Quote exactly the lines from the line containing "# ---- helpers" to the line containing "scene.render.fps = FPS", both lines included, please, and nothing more.
○ ○ ○ ○ ○ ○ ○
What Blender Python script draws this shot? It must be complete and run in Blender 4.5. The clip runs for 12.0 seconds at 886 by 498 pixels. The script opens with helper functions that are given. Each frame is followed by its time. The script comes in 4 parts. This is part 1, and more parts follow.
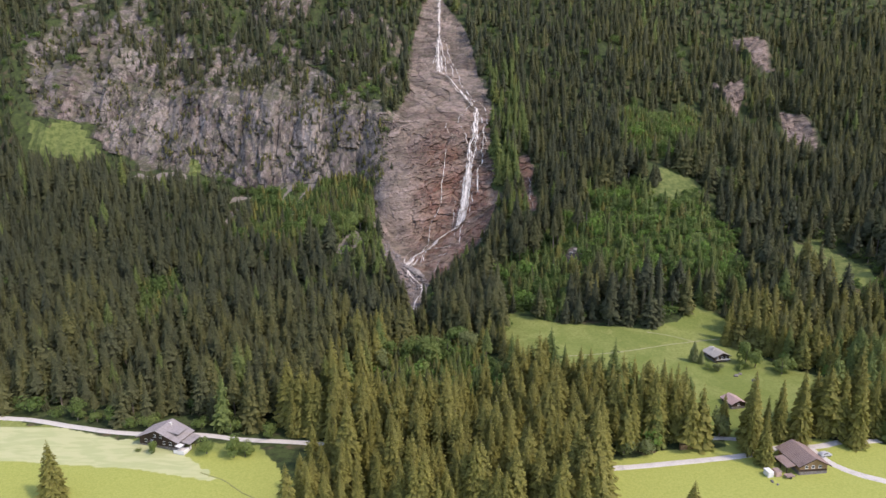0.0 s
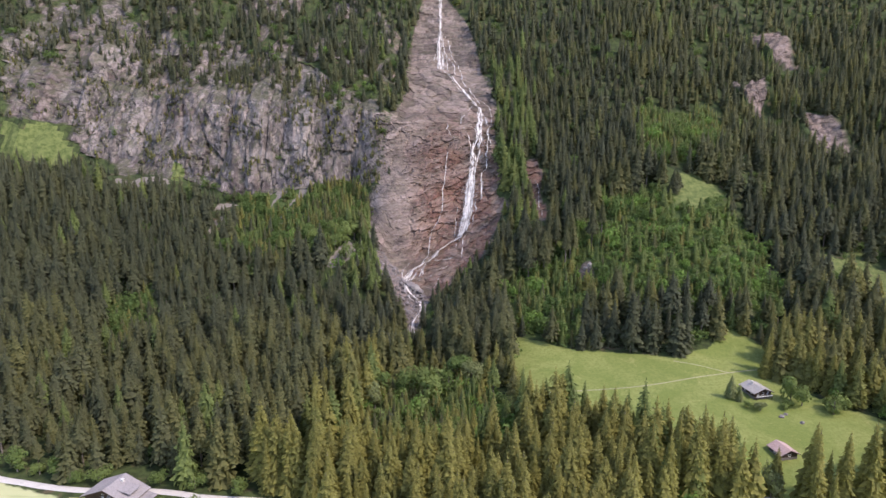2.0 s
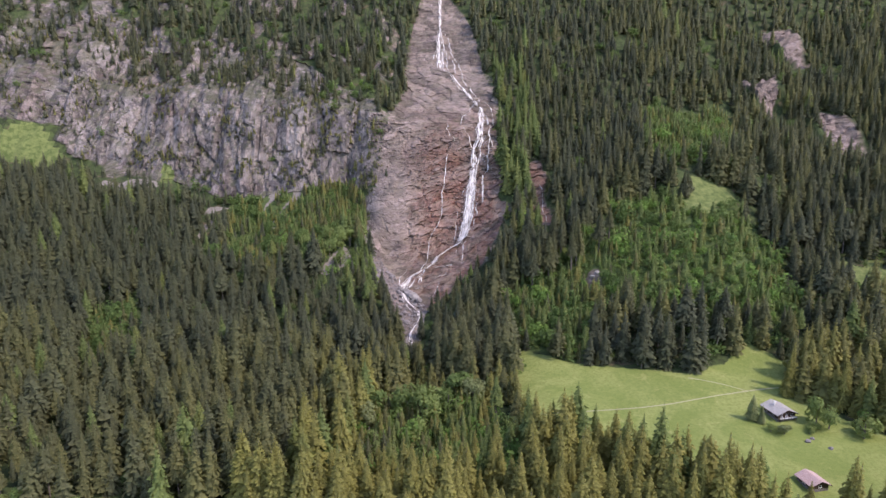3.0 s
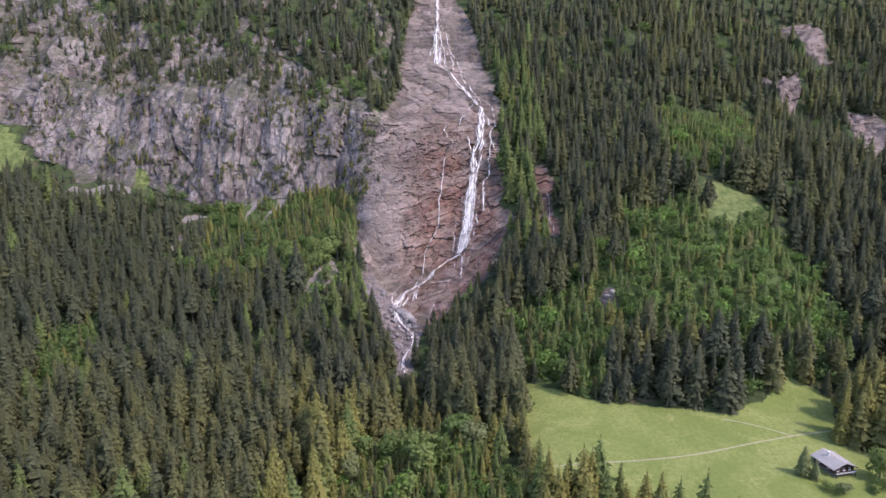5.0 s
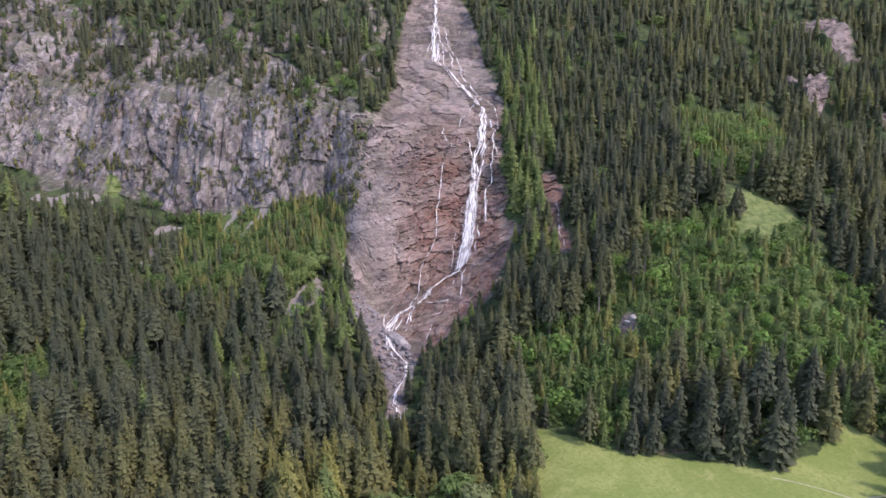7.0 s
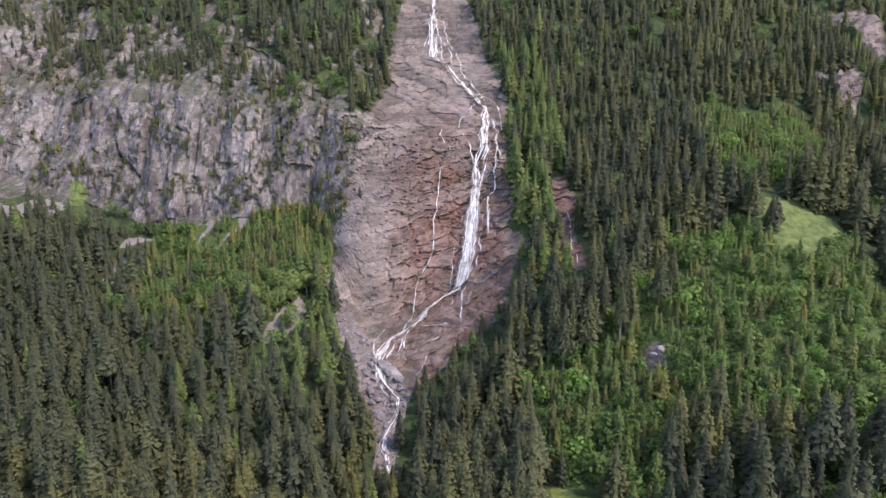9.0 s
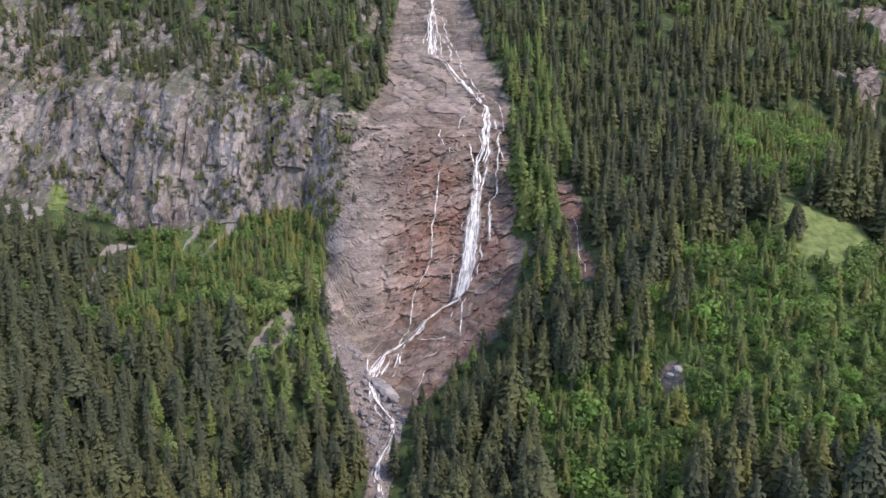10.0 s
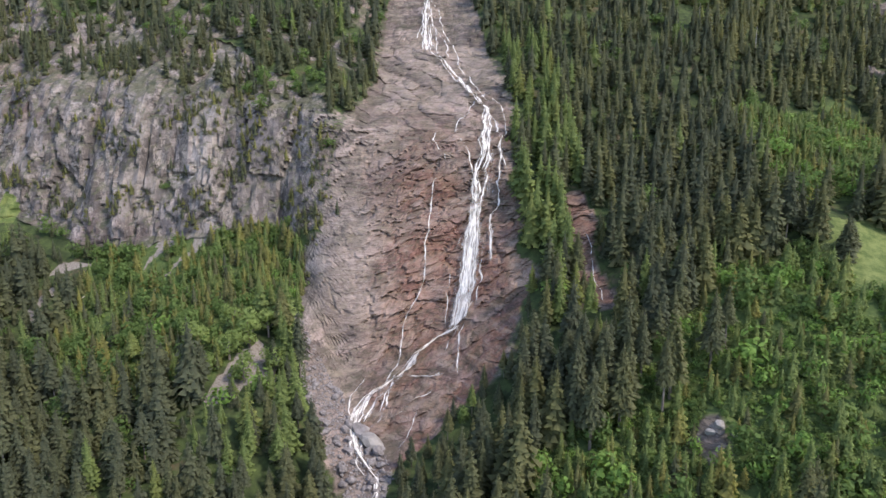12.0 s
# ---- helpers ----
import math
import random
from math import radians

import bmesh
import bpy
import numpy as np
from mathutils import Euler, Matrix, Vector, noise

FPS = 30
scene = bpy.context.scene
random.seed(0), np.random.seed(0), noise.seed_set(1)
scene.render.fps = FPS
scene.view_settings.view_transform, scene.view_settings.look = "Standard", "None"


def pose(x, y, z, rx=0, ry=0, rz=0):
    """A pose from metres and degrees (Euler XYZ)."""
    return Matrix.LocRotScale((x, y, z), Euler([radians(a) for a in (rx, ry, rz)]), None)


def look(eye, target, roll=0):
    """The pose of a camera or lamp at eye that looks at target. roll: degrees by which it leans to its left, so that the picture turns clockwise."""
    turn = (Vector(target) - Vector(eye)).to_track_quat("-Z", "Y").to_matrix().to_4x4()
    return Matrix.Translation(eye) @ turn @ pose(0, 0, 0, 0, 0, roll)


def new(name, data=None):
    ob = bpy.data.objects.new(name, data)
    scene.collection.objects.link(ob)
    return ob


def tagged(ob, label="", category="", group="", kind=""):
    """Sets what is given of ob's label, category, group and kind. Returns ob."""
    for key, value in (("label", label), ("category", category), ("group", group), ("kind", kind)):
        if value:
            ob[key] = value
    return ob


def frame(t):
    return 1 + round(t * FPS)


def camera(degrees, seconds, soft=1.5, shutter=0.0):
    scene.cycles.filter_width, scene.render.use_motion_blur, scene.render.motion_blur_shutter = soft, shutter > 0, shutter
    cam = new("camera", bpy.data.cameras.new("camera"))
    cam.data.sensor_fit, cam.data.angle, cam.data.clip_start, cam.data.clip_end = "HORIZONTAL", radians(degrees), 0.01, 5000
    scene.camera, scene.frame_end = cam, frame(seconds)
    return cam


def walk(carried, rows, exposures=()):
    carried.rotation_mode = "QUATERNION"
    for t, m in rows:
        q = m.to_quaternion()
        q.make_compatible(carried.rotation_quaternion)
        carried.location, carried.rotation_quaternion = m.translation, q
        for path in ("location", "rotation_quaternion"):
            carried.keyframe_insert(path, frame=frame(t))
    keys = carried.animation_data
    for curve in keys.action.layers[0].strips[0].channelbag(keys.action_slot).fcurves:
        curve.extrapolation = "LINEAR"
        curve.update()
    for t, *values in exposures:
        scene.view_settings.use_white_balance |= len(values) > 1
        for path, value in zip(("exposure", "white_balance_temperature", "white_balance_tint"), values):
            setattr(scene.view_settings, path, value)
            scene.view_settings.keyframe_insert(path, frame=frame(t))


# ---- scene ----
cam = camera(71.1, 12.0, soft=1.5)
EYE, TILT = 115.0, -12.3
# seconds, metres to the right, ahead along the lens and up from the first eye, then yaw, pitch and roll in degrees
ROWS = [
    (0.0, 0.00, 0.00, 0.00, 0.000, 0.000, 0.000),
    (0.5, 0.07, 8.69, 2.01, 0.046, 0.008, -0.010),
    (1.0, 0.17, 17.39, 4.01, 0.084, -0.000, -0.030),
    (1.5, 0.26, 25.97, 5.87, 0.123, -0.008, -0.040),
    (2.0, 0.31, 34.57, 7.80, 0.146, 0.015, -0.050),
    (2.5, 0.36, 43.21, 9.70, 0.161, 0.015, -0.070),
    (3.0, 0.61, 51.81, 11.47, 0.146, 0.015, -0.080),
    (5.0, 1.83, 86.19, 18.78, 0.084, 0.046, -0.040),
    (5.5, 2.06, 94.81, 20.76, 0.084, 0.054, -0.020),
    (6.0, 2.10, 103.45, 22.64, 0.100, 0.031, -0.050),
    (6.5, 2.44, 112.05, 24.60, 0.100, 0.061, -0.030),
    (7.0, 2.87, 120.65, 26.55, 0.084, 0.100, -0.020),
    (9.0, 4.03, 155.09, 33.63, 0.107, 0.138, 0.030),
    (9.5, 4.31, 163.65, 35.39, 0.123, 0.161, 0.030),
    (10.0, 4.65, 172.27, 37.19, 0.130, 0.169, 0.000),
    (10.5, 5.05, 180.85, 39.12, 0.100, 0.207, 0.030),
    (11.0, 5.49, 189.40, 41.09, 0.100, 0.215, 0.050),
    (11.5, 6.01, 198.00, 43.11, 0.100, 0.215, 0.060),
    (12.0, 6.50, 206.60, 45.00, 0.069, 0.238, 0.050),
]
walk(cam, [(t, pose(0, 0, EYE, TILT, 0, 0) @ pose(x, y, z, 90 + pitch, roll, yaw)) for t, x, y, z, yaw, pitch, roll in ROWS],
     [(0.0, 1.22, 7050, 22), (2.5, 1.46, 6700, 26), (5.5, 1.50, 6350, 30), (7.5, 1.58, 6400, 29), (12.0, 1.54, 6700, 16)])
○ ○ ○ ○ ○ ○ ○
Result of this exercise –
# ---- helpers ----
import math
import random
from math import radians

import bmesh
import bpy
import numpy as np
from mathutils import Euler, Matrix, Vector, noise

FPS = 30
scene = bpy.context.scene
random.seed(0), np.random.seed(0), noise.seed_set(1)
scene.render.fps = FPS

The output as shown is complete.